By Oswald Sobrino, J.D.; M.A. (Econ.); M.A. (Theo.); M.L. (Master of Latin), doctoral student, University of Florida.

Sunday, January 4, 2015

Westward Leading, Still Proceeding


English: Adoration of the Wise Men by Murillo (Photo credit: Wikipedia)
Many of us have sung today the old hymn "We Three Kings of Orient Are," and recall these verses:

O star of wonder, star of night,
Star with royal beauty bright,

Westward leading, still proceeding,
Guide us to thy perfect light.

For many years, some Catholics have pushed hard for what is called "ad orientem" worship with the priest-celebrant of the Mass, along with the congregation, facing east. Pope Benedict XVI wrote very astutely and persuasively for the adoption of this liturgical perspective.

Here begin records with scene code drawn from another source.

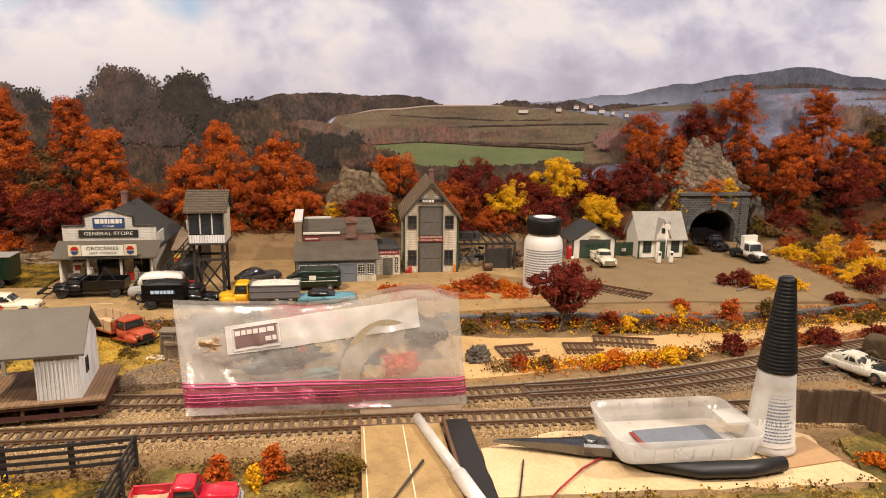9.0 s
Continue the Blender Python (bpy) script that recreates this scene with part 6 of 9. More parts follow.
for s in (-1, 1):
    bm = bmesh.new()
    pts = [(-1.55 + 0.82 * math.cos(k * math.tau / 24), 2.5 + 0.52 * math.sin(k * math.tau / 24)) for k in range(24)]
    prism(bm, pts, s * (hw + 0.05) - 0.01, s * (hw + 0.05) + 0.01)
    oval = part("oval_emblem", bm, "sign_red", v, "dark red oval emblem", k=K)
    bars_of_print(3, 1.2 * K, 0.6 * K, "sign_white", oval, pose(-1.55 * K, s * (hw + 0.075) * K, 2.5 * K, 0, 0, 0 if s < 0 else 180), 3, fill=0.5)
side_print(v, -1.4, 3.4, 1.32, 0.36, "sign_red", 8, hw + 0.03)
v, b0, b1, hw = truck("box_truck", "dark green freight truck with a grey roof behind the box truck", -0.2470, 0.6965, 0.0, 182, "car_green", 7.2, 2.4, "box", "car_green", 2.2, 4.4)
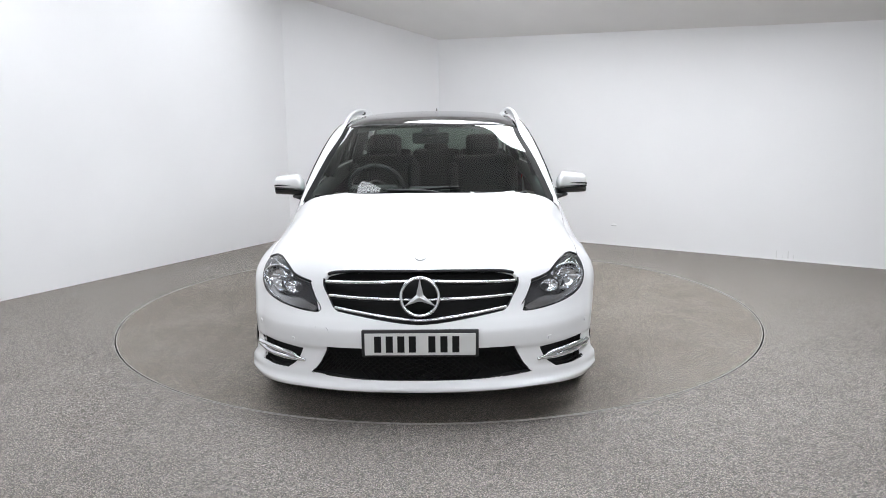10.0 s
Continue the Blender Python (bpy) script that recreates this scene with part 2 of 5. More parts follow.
for i, (x, y) in enumerate(bits):
    bm = bmesh.new()
    bmesh.ops.create_icosphere(bm, subdivisions=2, radius=0.006 - 0.0005 * i)
    for w in bm.verts:
        w.co *= 1 + 0.35 * noise.noise(w.co * 120 + Vector((i, 0, 0)))
        w.co.z *= 0.5
    ob = tagged(part("crumb", bm, M_DARK, None), "small dark crumb of dirt on the floor", "dirt", "crumbs on the floor")
    ob.location = (x, y, 0.0025)

# thin white strip along the foot of the walls
pts = [Vector((x, y, 0)) for x, y in CORNERS + [ROOM[len(CORNERS)]]]
ctr = Vector((0, -2, 0))
v, f = [], []
for i, p in enumerate(pts):
    d = (pts[min(i + 1, len(pts) - 1)] - pts[max(i - 1, 0)]).normalized()
    nn = Vector((-d.y, d.x, 0))
    if nn.dot(ctr - p) < 0:
        nn = -nn
    for o, z in ((0.0, .012), (.005, .012), (.006, .001), (0.0, .001)):
        v.append(p + nn * o + Vector((0, 0, z)))
f = [(4 * i + k, 4 * i + 4 + k, 4 * i + 5 + k, 4 * i + 1 + k) for i in range(len(pts) - 1) for k in range(3)]
tagged(obj("baseboard", mesh_from("baseboard", v, f, False), mat("white_strip", (0.88, 0.88, 0.88), 0.5)), "thin white strip along the foot of the wall", "strip", kind="structure")

# faint scuffs low on the back wall
wall_a, wall_d = Vector((1.6, 2.64, 0)), Vector((6.6, -4.17, 0)).normalized()
wall_n = Vector((wall_d.y, -wall_d.x, 0))
M_SCUFF = noisy(mat("wall_scuff", (0.74, 0.735, 0.73), 0.8), 60.0, (0.66, 0.655, 0.65), (0.80, 0.80, 0.80))
for along_wall, z0, z1, w in ((1.805, .02, .085, .006), (1.86, .02, .05, .004), (1.907, .02, .09, .007), (1.953, .025, .06, .005)):
    p = wall_a + wall_d * along_wall + wall_n * .003
    v = [p + wall_d * (-w) + Vector((0, 0, z0)), p + wall_d * w + Vector((0, 0, z0)), p + wall_d * (w * .5) + Vector((0, 0, z1)), p + wall_d * (-w * .3) + Vector((0, 0, z1))]
    tagged(obj("scuff", mesh_from("scuff", v, [(0, 1, 2, 3)], False), M_SCUFF), "faint grey scuff mark low on the wall", "mark", "scuffs on the wall")

# ---- the car's form: x forward, y to its left, z up, wheels at x = +-1.38 ----
def smooth_table(rows):
    """A smooth curve through (u, value) rows without overshoot."""
    rows = sorted(rows)
    xs, ys = [r[0] for r in rows], [r[1] for r in rows]
    n = len(xs)
    d = [(ys[i + 1] - ys[i]) / (xs[i + 1] - xs[i]) for i in range(n - 1)]
    m = [d[0]] + [0 if d[i - 1] * d[i] <= 0 else 2 * d[i - 1] * d[i] / (d[i - 1] + d[i]) for i in range(1, n - 1)] + [d[-1]]

    def value(x):
        if x <= xs[0]:
            return ys[0] + m[0] * (x - xs[0])
        if x >= xs[-1]:
            return ys[-1] + m[-1] * (x - xs[-1])
        i = 0
        while x > xs[i + 1]:
            i += 1
        h = xs[i + 1] - xs[i]
        t = (x - xs[i]) / h
        return ((2 * t**3 - 3 * t * t + 1) * ys[i] + (t**3 - 2 * t * t + t) * h * m[i]
                + (3 * t * t - 2 * t**3) * ys[i + 1] + (t**3 - t * t) * h * m[i + 1])
    return value


def ramp01(a, b, x):
    t = min(1.0, max(0.0, (x - a) / (b - a)))
    return t * t * (3 - 2 * t)


crease_z = smooth_table([(2.0, .605), (1.4, .63), (.8, .682), (-.32, .781), (-1.25, .842), (-2.03, .866), (-2.4, .87)])
belt_z = smooth_table([(1.1, .862), (.75, .882), (.42, .914), (-.31, .972), (-.93, .986), (-1.41, .993), (-2.05, .988), (-2.3, .985)])
low_w = smooth_table([(.08, .76), (.16, .822), (.19, .838), (.230, .866), (.262, .870), (.278, .866), (.294, .856), (.36, .860), (.5, .871), (.62, .879)])
def glass_w(z):
    """Half width of the side glass at that height, one even curve."""
    u = z - .97
    return .803 - .31 * u - .30 * u * u if u > 0 else .803 - .31 * u


def glass_q(x):
    """How the glass house draws in towards nose and tail."""
    u = x + .35
    return 1 - .0274 * u * u if u > 0 else 1 - .0560 * (-u) ** 2.4


nose_x = smooth_table([(.08, 2.08), (.15, 2.125), (.188, 2.168), (.198, 2.176), (.208, 2.175), (.226, 2.148), (.25, 2.142), (.376, 2.145), (.398, 2.158), (.47, 2.165), (.51, 2.15), (.56, 2.125), (.66, 2.10), (.75, 2.06), (.82, 1.98)])
tail_x = smooth_table([(.10, -2.20), (.2, -2.325), (.27, -2.388), (.30, -2.402), (.34, -2.414), (.448, -2.424), (.463, -2.446), (.49, -2.446), (.55, -2.425), (.62, -2.385), (.80, -2.375), (.90, -2.335), (1.0, -2.27)])
NOSE_C, TAIL_C = 1.45, -1.50
AXLE, WHEEL_R, ARCH_RX, ARCH_RZ, ARCH_Z = 1.38, 0.309, 0.378, 0.352, 0.30


BOWLS = ((-.142, .860), (-1.082, .913))  # hollows behind the door handles


def tail_rise(x):
    """How far the rear bumper's creases have climbed."""
    return .055 * min(1, max(0, (-1.75 - x) / .5))


def skirt_z(x):
    return .180 + .068 * ramp01(.75, -.95, x)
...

Yet, I could not help thinking as I sang the hymn that the Magi, representing the Gentiles, faced west, expectantly, to look for Jesus. Why could not this biblical story be the basis for "ad occidentem" worship facing westward like the Magi? Could we not argue a similarly persuasive case for worship facing westward? Of course, we could.

Lesson: No one liturgical perspective or view is necessarily the only legitimate alternative. I think Pope Benedict would agree. But too many speak as if their favorite perspective is the only perspective and play into the hands of Screwtape.